A June 2009 study by a group of California small businesses, however, predicted the law could raise the average California household's annual housing, transportation, energy and food costs by about $3,900, or 15%. The study didn't factor in any energy savings from the law, calling savings projections too speculative.

California's Legislative Analyst's Office, which assesses public policy, has questioned both sides' projections. The state law "will result in the near term in California job losses," the office said in a March 4 report. Although the effects "may not prove to be particularly large relative to the overall economy," the office said, some businesses and households "would be seriously affected."

But the small-business-group study's estimate of the measure's costs "are overstated, perhaps significantly," the office said in a March 9 report.

The California Jobs Initiative, the group trying to overturn the greenhouse-gas law, has collected $966,000 in donations, according to preliminary filings with the California secretary of state's office. The biggest donors have been oil companies and the Howard Jarvis Taxpayers Association, a longtime antitax citizens' group that says the law would amount to an energy tax.

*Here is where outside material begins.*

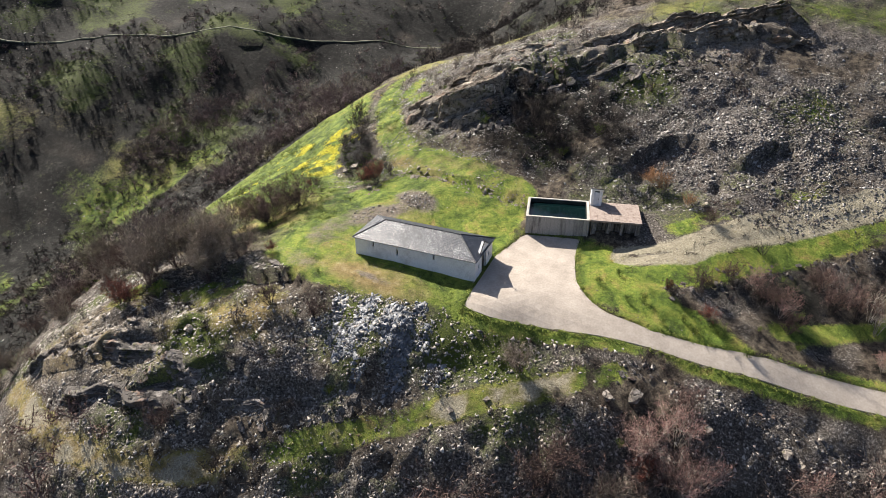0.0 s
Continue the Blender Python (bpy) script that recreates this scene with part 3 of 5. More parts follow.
for x0, x1, z0, z1 in SIDE_LIGHTS:
    w = placed(part("window", boxed(x0, .22, z0, x1, .27, z1), DARK_VOID, chapel, "small dark window"), 7, -2.2, 0, 0, 0, 90)
    part("frame", boxed(x0 + .17, .17, z0, x0 + .23, .22, z1), IRON, w)
bm = bmesh.new()
for k in range(6):
    box(bm, 1.62 + k * .195, .2, -.1, 1.80 + k * .195, .26, 1.96, bevel=.008)
door = placed(part("door", bm, DARKWOOD, chapel, "dark plank door"), 7, -2.2, 0, 0, 0, 90)
part("handle", boxed(2.6, .14, .9, 2.66, .2, 1.05, bevel=.01), IRON, door)
bm = bmesh.new()
for b6 in ((1.46, -.03, -.1, 1.6, .06, 2.12), (2.8, -.03, -.1, 2.94, .06, 2.12), (1.6, -.03, 1.98, 2.8, .06, 2.12)):
    box(bm, *b6, bevel=.01)
part("frame", bm, MORTAR, door, "pale rendered door surround")

# the bell gable over the door, with its niche, iron verge and cross
bm = bmesh.new()
rim = [(-1.45, WALL_TOP), (1.45, WALL_TOP), (0, 3.36)]
niche = [(-.16, 2.56), (.16, 2.56), (.16, 2.86), (0, 2.98), (-.16, 2.86)]
faces = {}
for x in (6.72, 7.06):
    o = [bm.verts.new((x, y, z)) for y, z in rim]
    n = [bm.verts.new((x, y, z)) for y, z in niche]
    faces[x] = (o, n)
    for f in ((o[0], o[1], n[1], n[0]), (o[1], o[2], n[3], n[2], n[1]), (o[2], o[0], n[0], n[4], n[3])):
        bm.faces.new(f)
for which in (0, 1):
    a, b = faces[6.72][which], faces[7.06][which]
    for k in range(len(a)):
        bm.faces.new((a[k], a[(k + 1) % len(a)], b[(k + 1) % len(b)], b[k]))
gable = part("gable", bm, LIMEWASH, chapel, "small white bell gable with a niche")
for s in (-1, 1):
    bm = bmesh.new()
    rod(bm, (7.02, s * 1.55, 2.33), (7.02, 0, 3.42), .05, sides=6)
    part("verge", bm, IRON, gable, "dark iron verge")
bm = rod(bmesh.new(), (6.95, 0, 3.36), (6.95, 0, 3.98), .028)
rod(bm, (6.95, -.26, 3.78), (6.95, .26, 3.78), .025)
part("cross", bm, IRON, chapel, "thin black iron cross")

# roof: boards, then courses of slate
EAVE_Z, RIDGE_Z, OVER = 2.40, 3.66, 0.2
EAVE = [(-7 - OVER, -2.7 - OVER), (7 + OVER, -2.7 - OVER), (7 + OVER, 2.7 + OVER), (-7 - OVER, 2.7 + OVER)]
RIDGE = [(-4.55, 0), (4.3, 0)]
bm = bmesh.new()
a = [bm.verts.new((x, y, EAVE_Z - .02)) for x, y in EAVE] + [bm.verts.new((x, y, RIDGE_Z - .02)) for x, y in RIDGE]
b = [bm.verts.new((x, y, EAVE_Z - .1)) for x, y in EAVE]
for f in ((0, 1, 5, 4), (1, 2, 5), (2, 3, 4, 5), (3, 0, 4)):
    bm.faces.new([a[k] for k in f])
for k in range(4):
    bm.faces.new((a[k], b[k], b[(k + 1) % 4], a[(k + 1) % 4]))
bm.faces.new(b[::-1])
roof = part("roof", bm, CAP, chapel)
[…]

The California law "would have a severe detrimental effect on California's economy," said Bill Day, a spokesman for Valero Energy Corp., a San Antonio-based oil refiner that in March gave the ballot-initiative campaign $500,000, the campaign's biggest single contribution. Valero, which opposed the California greenhouse-gas mandate in 2006, says the recession makes the law even more problematic.

Anita Mangels, a spokeswoman for the California Jobs Initiative, wouldn't say how many signatures it had collected.

Steve Maviglio, a spokesman for Californians for Clean Energy and Jobs, the group fighting the referendum effort, said he had no doubt the measure would get the approximately 434,000 signatures it needed to be on the ballot.

Mr. Maviglio said he expected his group to report donations of about $1 million in its preliminary campaign-finance filing with the state, due later this month. Google Inc. has signed on as a supporter of the campaign to preserve the law, but hasn't contributed any money, a Google spokesman said.

Polling in California shows a majority of residents support government action to curb greenhouse-gas emissions, but that majority is slipping amid the weak economy. In a July 2009 poll by the Public Policy Institute of California, a nonpartisan think tank, 66% of Californians said they supported the state law curbing greenhouse-gas emissions, down from 73% in July 2008. In the 2009 poll, 46% of Californians said the state should wait to take action to curb greenhouse-gas emissions until the economy and state budget improved, up from 36% in the 2008 poll.

In Washington, the House passed cap-and-trade legislation last year, but the issue remains bottled up in the Senate and isn't expected to pass this year.

The Environmental Protection Agency is moving forward with plans to regulate greenhouse-gas emissions from factories and other facilities even if Congress doesn't act. But last week, the EPA announced that no limits would take effect before next January. The EPA also has signaled it would initially limit any federal carbon regulation to large facilities, shielding smaller businesses from the burden.